Thursday, May 25, 2006

The best laid schemes…

A GPS receiver - the money-making end of the systemEU plans to rake in a financial bonanza from its Galileo satellite system seem to be in jeopardy, and projections of thousands of jobs stemming from the project have also been cast into doubt. China, on the other hand, looks poised to reap the rewards from the £2.5bn European investment, which includes an estimated £200 million of British taxpayers' money.

This is the sombre conclusion to be drawn from recent statements by Rainer Grohe, executive director of the Galileo joint undertaking, the EU's executive authority charged with managing the development of the system. He is contradicting the hubristic predictions by the EU that variously 100,000 and 150,000 "high qualified jobs in Europe alone" could be created, with three billion receivers and revenues of some €275 billion per year by 2020 worldwide being generated, warning that China is gearing up to mass-produce cheap receivers.

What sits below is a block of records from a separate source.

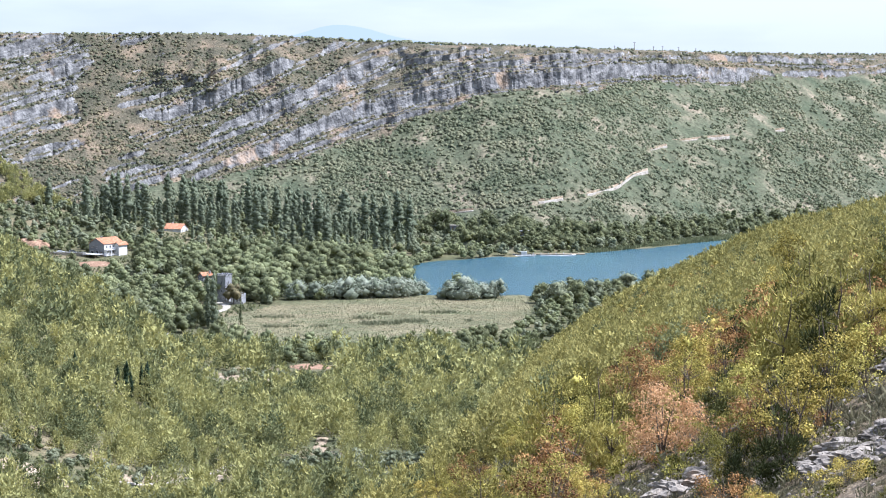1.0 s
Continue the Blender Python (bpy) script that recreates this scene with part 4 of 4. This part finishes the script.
OLIVES = [far_tree("olive_tree", "small grey-green olive tree on bare soil", "olive tree", "olive trees", 280 + k, lambda r: round_blobs(r, 3.6, 3.1, 0.5, 8), 200, 0.24, M_OLIVE, 1.5, 0.14) for k in range(3)]
rows_ = [(-72 + 5.2 * i + 0.8 * j, 768 + 8.5 * j) for i in range(4) for j in range(3)]
rows_ += [(-36 + 4.6 * i + 2.2 * j, 486 + 5.6 * j) for i in range(7) for j in range(5)]
rows_ += [(-92 + 4.4 * i, 455 + 5.5 * j + 0.4 * i) for i in range(8) for j in range(3)]
grow(OLIVES, [(x + rnd.uniform(-0.6, 0.6), y + rnd.uniform(-0.8, 0.8)) for x, y in rows_], rnd, 0.7, 1.1, 0.1)


# ---- marsh ----
def drape(name, poly_or_ellipse, material, label, category, lift=0.12, step=1.2):
    """A patch of another ground cover, laid on the land: an ellipse (x, y, rx, ry) with a wavering edge."""
    cx, cy, rx, ry = poly_or_ellipse
    a = np.linspace(0, 2 * np.pi, 49)[:-1]
    rr = np.array([0.0001, 0.25, 0.5, 0.75, 0.9, 1.0])
    A, R = np.meshgrid(a, rr)
    wob = 1 + 0.22 * fbm(np.cos(A) * 2 + cx, np.sin(A) * 2 + cy, 3, 7)
    X, Y = cx + rx * R * wob * np.cos(A), cy + ry * R * wob * np.sin(A)
    Z = land(X, Y) + lift - 0.25 * (R >= 1)
    i = np.arange(6 * 48).reshape(6, 48)
    f = np.stack([i[:-1], np.roll(i, -1, 1)[:-1], np.roll(i, -1, 1)[1:], i[1:]], -1).reshape(-1, 4)
    ob = new(name, mesh_from(name, np.stack([X, Y, Z], -1).reshape(-1, 3), f, material, True))
    return tagged(ob, label, category, kind="structure")


def marsh():
    xs_, ys_ = np.meshgrid(np.linspace(-100, 46, 60), np.linspace(915, 1130, 60))
    d = poly_dist(xs_, ys_, MEADOW)
    q = grid_faces(60, 60)
    q = q[(d.reshape(-1)[q] < 2).all(1)]
    ob = new("marsh", mesh_from("marsh", np.stack([xs_, ys_, land(xs_, ys_) + 0.15], -1).reshape(-1, 3), q, M_MEADOW, True))
    tagged(ob, "flat straw-coloured reed marsh beside the lake", "marsh", kind="structure")
    r = np.random.default_rng(41)

    def reeds(name, x, y, tall, material, label):
        n = len(x)
        a = r.uniform(0, np.pi, n)
        w = r.uniform(0.08, 0.2, n)
        z = land(x, y)
        h = tall * r.uniform(0.6, 1.25, n)
        lean = r.normal(0, 0.25, (n, 2))
        v = np.stack([np.stack([x - w * np.cos(a), y - w * np.sin(a), z], -1), np.stack([x + w * np.cos(a), y + w * np.sin(a), z], -1),
                      np.stack([x + lean[:, 0], y + lean[:, 1], z + h], -1)], 1).reshape(-1, 3)
        o = new(name, mesh_from(name, v, np.arange(3 * n).reshape(-1, 3), material))
        tagged(o, label, "reeds", kind="stuff")

    x, y = r.uniform(-100, 46, 60000), r.uniform(915, 1130, 60000)
    ok = poly_dist(x, y, MEADOW) < -0.5
    x, y = x[ok], y[ok]
    tone = fbm(x / 26, y / 14, 3, 97)
    green = (tone > 0.22) | (y < 965 + 12 * tone)
    reeds("reeds", x[~green], y[~green], 0.5, M_REED, "dry straw-coloured reeds")
    reeds("green_reeds", x[green][::2], y[green][::2], 0.85, M_REEDGREEN, "green reeds along the wetter marsh edge")
    px_, py_, n = [], [], 0
    for cx, cy, rx, ry in ((-26, 1010, 10, 6), (-34, 1030, 6, 4), (-12, 1018, 8, 5), (0, 1052, 9, 4), (-52, 1000, 5, 3), (-75, 1035, 10, 3), (-70, 1000, 9, 3), (14, 1020, 2.5, 2), (-25, 1046, 5, 3)):
        m = int(rx * ry * 9)
        a, d = r.uniform(0, 6.283, m), np.sqrt(r.uniform(0, 1, m))
        px_.append(cx + rx * d * np.cos(a))
        py_.append(cy + ry * d * np.sin(a))
    reeds("dark_rushes", np.concatenate(px_), np.concatenate(py_), 1.7, M_SCRUB, "dark green clumps of rushes in the marsh")
    # reed fringe along the far shore
    u = r.uniform(0.062, 0.2, 17000)
    fy, fz = foot(u)
    yy = fy + 4 - r.uniform(0, 31, 17000) * (0.6 + 0.4 * sstep(0.062, 0.07, u))
    n = len(u)
    w = r.uniform(0.2, 0.5, n)
    a = r.uniform(0, np.pi, n)
    v = np.stack([np.stack([u * yy - w * np.cos(a), yy - w * np.sin(a), 0 * u - 0.2], -1), np.stack([u * yy + w * np.cos(a), yy + w * np.sin(a), 0 * u - 0.2], -1), np.stack([u * yy + r.normal(0, 0.3, n), yy, r.uniform(1.2, 2.6, n)], -1)], 1).reshape(-1, 3)
    o = new("shore_reeds", mesh_from("shore_reeds", v, np.arange(3 * n).reshape(-1, 3), M_REEDGREEN))
    tagged(o, "green reed fringe along the far lake shore", "reeds", kind="stuff")


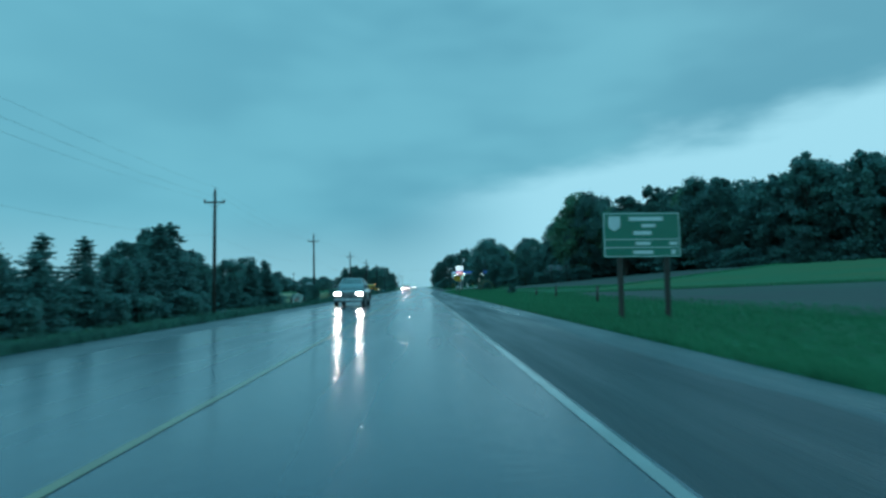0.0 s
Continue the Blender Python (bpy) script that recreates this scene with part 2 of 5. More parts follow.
BUS_BLACK = material("bus_black_trim", (0.015, 0.015, 0.017), 0.4, vary=0.15, bump=0.05)
RUBBER = material("tyre_rubber", (0.018, 0.018, 0.018), 0.7, vary=0.3, bump=0.3)
RIM = material("wheel_rim", (0.35, 0.36, 0.37), 0.35, metal=0.8, vary=0.2, bump=0.05)
CAR_GREY = material("silver_grey_car_paint", (0.11, 0.12, 0.13), 0.25, metal=0.3, vary=0.08, bump=0, coat=1.0)
CAR_DARK = material("dark_car_paint", (0.018, 0.022, 0.028), 0.28, metal=0.0, vary=0.08, bump=0, coat=0.35)
CHROME = material("chrome", (0.6, 0.61, 0.62), 0.15, metal=1.0, vary=0.05, bump=0)
GLASS = glass("tinted_glass")
CONCRETE = material("wet_concrete", (0.27, 0.27, 0.26), 0.4, vary=0.25, scale=0.8, fine_scale=25, bump=0.2)
METAL_WHITE = material("white_painted_metal", (0.68, 0.7, 0.7), 0.35, vary=0.12, scale=1, fine_scale=25, bump=0.04)
SIDING = material("white_siding", (0.48, 0.51, 0.52), 0.6, vary=0.15, scale=1, fine_scale=25, bump=0.1)
BLUE_FASCIA = material("blue_fascia", (0.01, 0.09, 0.55), 0.35, vary=0.1, bump=0.03)
BRICK_BUFF = material("buff_brick", (0.33, 0.30, 0.23), 0.8, vary=0.25, scale=1.2, fine_scale=18, bump=0.4)
ROOF_RED = material("red_brown_shingles", (0.33, 0.085, 0.06), 0.7, vary=0.25, scale=1.5, fine_scale=14, bump=0.4)
ROOF_GREY = material("grey_shingles", (0.16, 0.15, 0.15), 0.75, vary=0.25, scale=1.5, fine_scale=14, bump=0.4)
TRIM_WHITE = material("white_trim_paint", (0.7, 0.7, 0.68), 0.45, vary=0.12, bump=0.05)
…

This potentially catastrophic scenario is one of the EU's own making. Failing to attract sufficient capital from its own members to get the system up and running, it has sold a development partnership to China, which is contributing nearly £150 million, and is negotiating with India on the same basis.

Unlike the US government and its "Navstar" system, which holds the exclusive copyright on chipsets required for the receiver units and is able to control commercial exploitation, China – and possibly India - has acquired rights to mass produce receivers, and will be able to undercut European enterprises.

Thus, while US manufacturers are confident of being able to cash in on a GPS market which is estimated to be worth nearly £14 billion a year by 2008, EU-based firms expecting Galileo to provide a similar bonanza may go empty-handed.

This adds to the woes already affecting the project, which is now €400 million over budget in its first phase. Not only that, the EU has, as yet, failed to secure all the funding needed to deploy the full constellation of 30 satellites.

With the commissioning date also having slipped from the original 2008 to 2010, there is very little good news emanating from the project. One very small consolation though, is that the EU court of justice has upheld the commission's right to use the Galileo name.

The commission had been challenged by a Barbados IT firm, Galileo International Technologies, when it transpired that the commission lawyers had not even checked ownership of the rights to the name before the EU started using it.

However, after a German court initially found against EADS Astrium GmbH, a German unit of the eponymous European company that is building part of the system, the ECJ has weighed in with a ruling that Galileo International Technologies had not established that the commission's use of the name hurt their trademark rights.

Nevertheless, this may prove a hollow victory. In all, the EU is proving to be about as skilled in managing this project as it has been in running the Common Fisheries Policy.